-- SUPPLIED RECORDS --
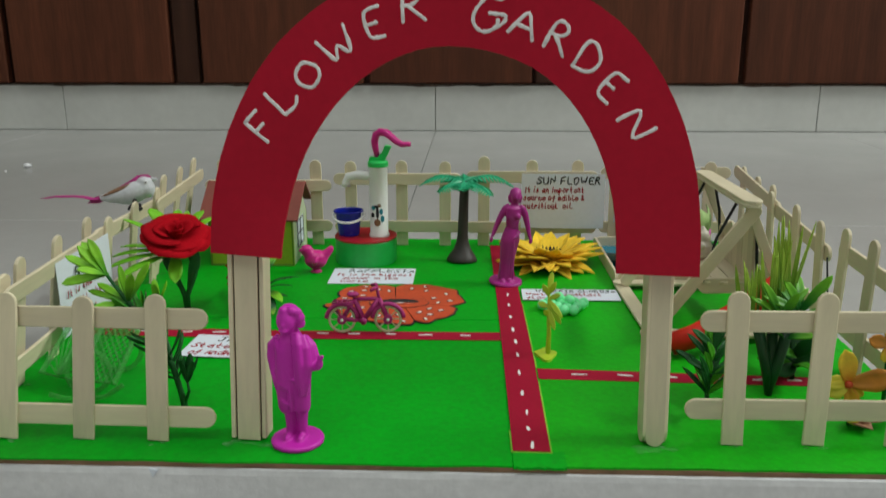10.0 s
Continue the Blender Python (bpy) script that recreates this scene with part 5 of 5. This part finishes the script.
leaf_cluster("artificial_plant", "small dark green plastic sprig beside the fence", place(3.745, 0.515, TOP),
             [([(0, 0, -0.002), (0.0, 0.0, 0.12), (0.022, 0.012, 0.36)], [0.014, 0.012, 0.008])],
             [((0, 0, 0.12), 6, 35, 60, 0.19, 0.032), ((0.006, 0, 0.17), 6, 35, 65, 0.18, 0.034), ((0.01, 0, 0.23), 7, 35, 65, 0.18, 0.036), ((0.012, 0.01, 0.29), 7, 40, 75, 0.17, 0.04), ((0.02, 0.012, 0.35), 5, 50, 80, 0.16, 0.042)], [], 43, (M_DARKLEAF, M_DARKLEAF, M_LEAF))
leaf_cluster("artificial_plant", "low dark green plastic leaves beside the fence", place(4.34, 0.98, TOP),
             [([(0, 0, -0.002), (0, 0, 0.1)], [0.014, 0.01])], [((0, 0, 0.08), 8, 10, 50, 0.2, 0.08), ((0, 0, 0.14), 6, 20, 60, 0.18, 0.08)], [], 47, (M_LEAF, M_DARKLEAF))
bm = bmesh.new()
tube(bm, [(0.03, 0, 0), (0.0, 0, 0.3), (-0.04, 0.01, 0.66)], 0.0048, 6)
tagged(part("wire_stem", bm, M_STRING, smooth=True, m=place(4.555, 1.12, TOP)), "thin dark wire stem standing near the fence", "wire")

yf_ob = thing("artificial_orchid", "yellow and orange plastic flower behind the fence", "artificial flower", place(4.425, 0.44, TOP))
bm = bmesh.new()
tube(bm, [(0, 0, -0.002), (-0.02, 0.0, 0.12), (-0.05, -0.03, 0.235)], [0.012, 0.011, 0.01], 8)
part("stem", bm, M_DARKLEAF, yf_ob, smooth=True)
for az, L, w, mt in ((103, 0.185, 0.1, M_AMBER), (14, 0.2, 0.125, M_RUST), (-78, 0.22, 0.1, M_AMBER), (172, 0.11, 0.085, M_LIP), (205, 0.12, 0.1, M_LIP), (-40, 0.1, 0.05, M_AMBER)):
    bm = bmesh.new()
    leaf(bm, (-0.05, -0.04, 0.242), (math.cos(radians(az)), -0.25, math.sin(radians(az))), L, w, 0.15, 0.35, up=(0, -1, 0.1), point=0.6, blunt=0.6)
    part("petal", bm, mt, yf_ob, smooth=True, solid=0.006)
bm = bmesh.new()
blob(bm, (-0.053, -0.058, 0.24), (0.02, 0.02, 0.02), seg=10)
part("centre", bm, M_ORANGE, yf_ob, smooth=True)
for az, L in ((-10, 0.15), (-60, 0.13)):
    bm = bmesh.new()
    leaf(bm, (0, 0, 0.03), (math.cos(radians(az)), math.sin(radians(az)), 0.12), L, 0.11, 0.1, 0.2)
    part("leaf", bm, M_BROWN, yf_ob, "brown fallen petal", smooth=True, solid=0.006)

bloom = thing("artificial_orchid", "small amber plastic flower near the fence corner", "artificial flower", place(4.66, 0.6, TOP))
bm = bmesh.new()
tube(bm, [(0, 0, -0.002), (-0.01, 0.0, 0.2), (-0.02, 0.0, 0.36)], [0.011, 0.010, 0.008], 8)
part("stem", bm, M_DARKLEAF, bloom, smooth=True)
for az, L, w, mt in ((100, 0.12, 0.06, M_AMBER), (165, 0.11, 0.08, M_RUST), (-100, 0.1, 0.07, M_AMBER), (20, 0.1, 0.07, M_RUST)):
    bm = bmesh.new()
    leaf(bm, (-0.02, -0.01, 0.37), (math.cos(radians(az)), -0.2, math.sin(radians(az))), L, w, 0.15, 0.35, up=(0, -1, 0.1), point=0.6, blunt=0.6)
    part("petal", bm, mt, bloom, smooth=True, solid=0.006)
---
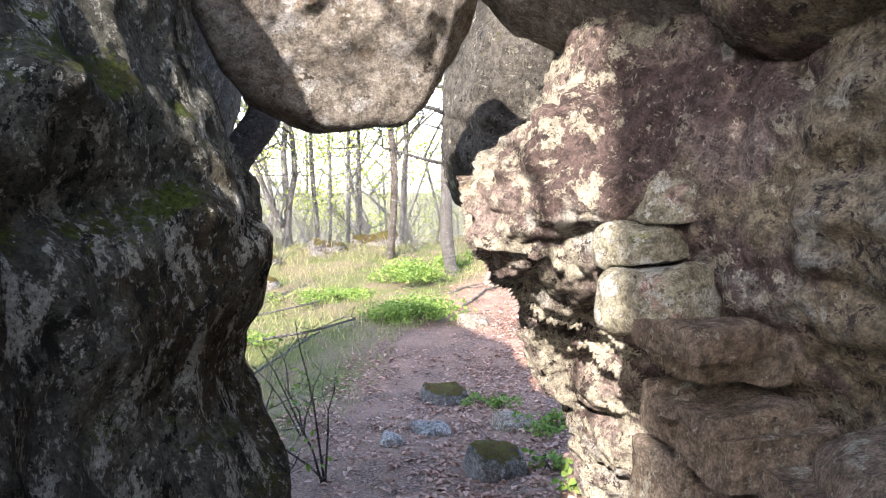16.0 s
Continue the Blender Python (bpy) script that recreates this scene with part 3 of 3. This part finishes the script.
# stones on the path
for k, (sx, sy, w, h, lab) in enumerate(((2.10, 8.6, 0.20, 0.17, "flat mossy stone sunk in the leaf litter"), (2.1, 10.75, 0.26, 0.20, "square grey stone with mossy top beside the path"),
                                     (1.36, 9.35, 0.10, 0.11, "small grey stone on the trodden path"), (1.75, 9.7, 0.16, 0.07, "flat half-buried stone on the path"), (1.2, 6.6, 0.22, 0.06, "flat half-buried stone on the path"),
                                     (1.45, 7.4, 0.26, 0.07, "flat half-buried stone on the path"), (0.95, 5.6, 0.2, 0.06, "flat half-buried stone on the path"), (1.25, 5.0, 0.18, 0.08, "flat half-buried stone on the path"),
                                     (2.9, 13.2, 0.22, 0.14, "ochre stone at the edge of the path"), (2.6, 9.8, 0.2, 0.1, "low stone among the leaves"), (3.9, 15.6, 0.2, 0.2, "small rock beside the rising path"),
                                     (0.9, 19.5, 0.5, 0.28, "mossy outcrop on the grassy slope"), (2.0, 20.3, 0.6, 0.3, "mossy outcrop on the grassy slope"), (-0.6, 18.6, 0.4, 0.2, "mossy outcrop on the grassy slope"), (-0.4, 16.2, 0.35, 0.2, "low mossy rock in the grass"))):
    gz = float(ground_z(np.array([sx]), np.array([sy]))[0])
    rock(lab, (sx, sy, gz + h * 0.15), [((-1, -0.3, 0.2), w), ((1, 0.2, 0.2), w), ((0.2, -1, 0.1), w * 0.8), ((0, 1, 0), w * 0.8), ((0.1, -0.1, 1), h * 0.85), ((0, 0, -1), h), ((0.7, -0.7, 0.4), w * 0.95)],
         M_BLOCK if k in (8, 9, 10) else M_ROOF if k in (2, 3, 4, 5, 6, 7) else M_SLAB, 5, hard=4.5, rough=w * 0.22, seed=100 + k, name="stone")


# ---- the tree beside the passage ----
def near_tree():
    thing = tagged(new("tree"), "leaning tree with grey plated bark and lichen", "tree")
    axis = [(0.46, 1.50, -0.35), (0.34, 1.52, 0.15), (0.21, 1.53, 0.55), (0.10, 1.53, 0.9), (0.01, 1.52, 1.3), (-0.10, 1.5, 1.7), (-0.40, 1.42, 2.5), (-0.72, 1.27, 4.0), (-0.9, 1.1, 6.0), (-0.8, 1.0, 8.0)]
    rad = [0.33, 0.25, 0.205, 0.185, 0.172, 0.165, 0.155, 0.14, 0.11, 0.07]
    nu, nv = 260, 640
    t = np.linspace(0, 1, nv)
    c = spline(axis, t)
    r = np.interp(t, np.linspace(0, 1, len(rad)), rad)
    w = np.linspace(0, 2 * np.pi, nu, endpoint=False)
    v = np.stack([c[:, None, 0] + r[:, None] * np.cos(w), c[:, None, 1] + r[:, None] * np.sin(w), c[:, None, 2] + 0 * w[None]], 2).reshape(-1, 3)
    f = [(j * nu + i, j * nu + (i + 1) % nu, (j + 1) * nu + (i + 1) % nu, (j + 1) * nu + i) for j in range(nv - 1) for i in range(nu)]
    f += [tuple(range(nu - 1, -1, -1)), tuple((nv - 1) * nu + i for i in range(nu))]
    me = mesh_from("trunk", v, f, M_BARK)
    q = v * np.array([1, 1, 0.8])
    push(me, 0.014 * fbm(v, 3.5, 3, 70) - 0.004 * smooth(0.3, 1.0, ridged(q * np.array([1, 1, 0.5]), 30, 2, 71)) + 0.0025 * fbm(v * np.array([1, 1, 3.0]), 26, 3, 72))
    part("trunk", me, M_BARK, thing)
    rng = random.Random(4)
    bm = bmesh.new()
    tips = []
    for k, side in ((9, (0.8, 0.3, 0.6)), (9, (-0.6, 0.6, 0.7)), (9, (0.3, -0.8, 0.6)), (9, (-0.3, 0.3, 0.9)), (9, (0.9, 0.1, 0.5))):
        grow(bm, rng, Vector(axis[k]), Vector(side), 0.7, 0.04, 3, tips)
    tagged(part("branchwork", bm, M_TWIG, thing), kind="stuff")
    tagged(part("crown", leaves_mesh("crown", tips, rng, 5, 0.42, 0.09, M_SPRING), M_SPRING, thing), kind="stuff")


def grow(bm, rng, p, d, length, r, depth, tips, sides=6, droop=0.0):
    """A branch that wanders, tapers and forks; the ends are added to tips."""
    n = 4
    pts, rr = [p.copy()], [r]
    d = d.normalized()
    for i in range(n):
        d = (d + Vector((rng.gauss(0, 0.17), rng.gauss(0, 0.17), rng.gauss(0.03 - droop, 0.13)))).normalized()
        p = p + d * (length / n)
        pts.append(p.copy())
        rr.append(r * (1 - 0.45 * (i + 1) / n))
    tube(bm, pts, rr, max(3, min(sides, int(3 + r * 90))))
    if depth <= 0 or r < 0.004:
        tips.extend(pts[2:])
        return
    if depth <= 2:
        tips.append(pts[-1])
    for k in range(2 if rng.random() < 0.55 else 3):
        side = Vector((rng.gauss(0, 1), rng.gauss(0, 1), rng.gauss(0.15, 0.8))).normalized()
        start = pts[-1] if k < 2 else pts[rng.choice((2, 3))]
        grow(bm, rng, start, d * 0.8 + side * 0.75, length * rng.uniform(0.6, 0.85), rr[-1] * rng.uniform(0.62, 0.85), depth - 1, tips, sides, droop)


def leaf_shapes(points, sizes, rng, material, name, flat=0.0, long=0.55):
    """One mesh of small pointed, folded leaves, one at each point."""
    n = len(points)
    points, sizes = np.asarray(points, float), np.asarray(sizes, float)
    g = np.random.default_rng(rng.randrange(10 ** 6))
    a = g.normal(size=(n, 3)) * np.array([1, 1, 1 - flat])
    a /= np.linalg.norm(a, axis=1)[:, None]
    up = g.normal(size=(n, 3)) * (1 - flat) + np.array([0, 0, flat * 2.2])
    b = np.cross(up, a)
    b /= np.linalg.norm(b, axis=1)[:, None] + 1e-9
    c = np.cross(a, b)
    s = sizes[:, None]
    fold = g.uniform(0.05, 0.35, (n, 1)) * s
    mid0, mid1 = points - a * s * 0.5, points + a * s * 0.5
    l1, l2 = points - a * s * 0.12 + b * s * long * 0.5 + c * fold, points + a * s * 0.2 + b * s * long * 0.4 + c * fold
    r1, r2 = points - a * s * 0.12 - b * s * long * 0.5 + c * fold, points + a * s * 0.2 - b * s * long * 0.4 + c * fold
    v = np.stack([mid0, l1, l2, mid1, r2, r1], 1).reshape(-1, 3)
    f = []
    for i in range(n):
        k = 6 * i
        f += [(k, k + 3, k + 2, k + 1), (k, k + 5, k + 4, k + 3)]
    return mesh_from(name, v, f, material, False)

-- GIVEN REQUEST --
Above are the records; from them, give again exactly the lines from the one containing "3. This part finishes the script." to the one containing "M_BLOCK if k", both lines included, and nothing more.

-- CORRECT OUTPUT --
Continue the Blender Python (bpy) script that recreates this scene with part 3 of 3. This part finishes the script.
# stones on the path
for k, (sx, sy, w, h, lab) in enumerate(((2.10, 8.6, 0.20, 0.17, "flat mossy stone sunk in the leaf litter"), (2.1, 10.75, 0.26, 0.20, "square grey stone with mossy top beside the path"),
                                     (1.36, 9.35, 0.10, 0.11, "small grey stone on the trodden path"), (1.75, 9.7, 0.16, 0.07, "flat half-buried stone on the path"), (1.2, 6.6, 0.22, 0.06, "flat half-buried stone on the path"),
                                     (1.45, 7.4, 0.26, 0.07, "flat half-buried stone on the path"), (0.95, 5.6, 0.2, 0.06, "flat half-buried stone on the path"), (1.25, 5.0, 0.18, 0.08, "flat half-buried stone on the path"),
                                     (2.9, 13.2, 0.22, 0.14, "ochre stone at the edge of the path"), (2.6, 9.8, 0.2, 0.1, "low stone among the leaves"), (3.9, 15.6, 0.2, 0.2, "small rock beside the rising path"),
                                     (0.9, 19.5, 0.5, 0.28, "mossy outcrop on the grassy slope"), (2.0, 20.3, 0.6, 0.3, "mossy outcrop on the grassy slope"), (-0.6, 18.6, 0.4, 0.2, "mossy outcrop on the grassy slope"), (-0.4, 16.2, 0.35, 0.2, "low mossy rock in the grass"))):
    gz = float(ground_z(np.array([sx]), np.array([sy]))[0])
    rock(lab, (sx, sy, gz + h * 0.15), [((-1, -0.3, 0.2), w), ((1, 0.2, 0.2), w), ((0.2, -1, 0.1), w * 0.8), ((0, 1, 0), w * 0.8), ((0.1, -0.1, 1), h * 0.85), ((0, 0, -1), h), ((0.7, -0.7, 0.4), w * 0.95)],
         M_BLOCK if k in (8, 9, 10) else M_ROOF if k in (2, 3, 4, 5, 6, 7) else M_SLAB, 5, hard=4.5, rough=w * 0.22, seed=100 + k, name="stone")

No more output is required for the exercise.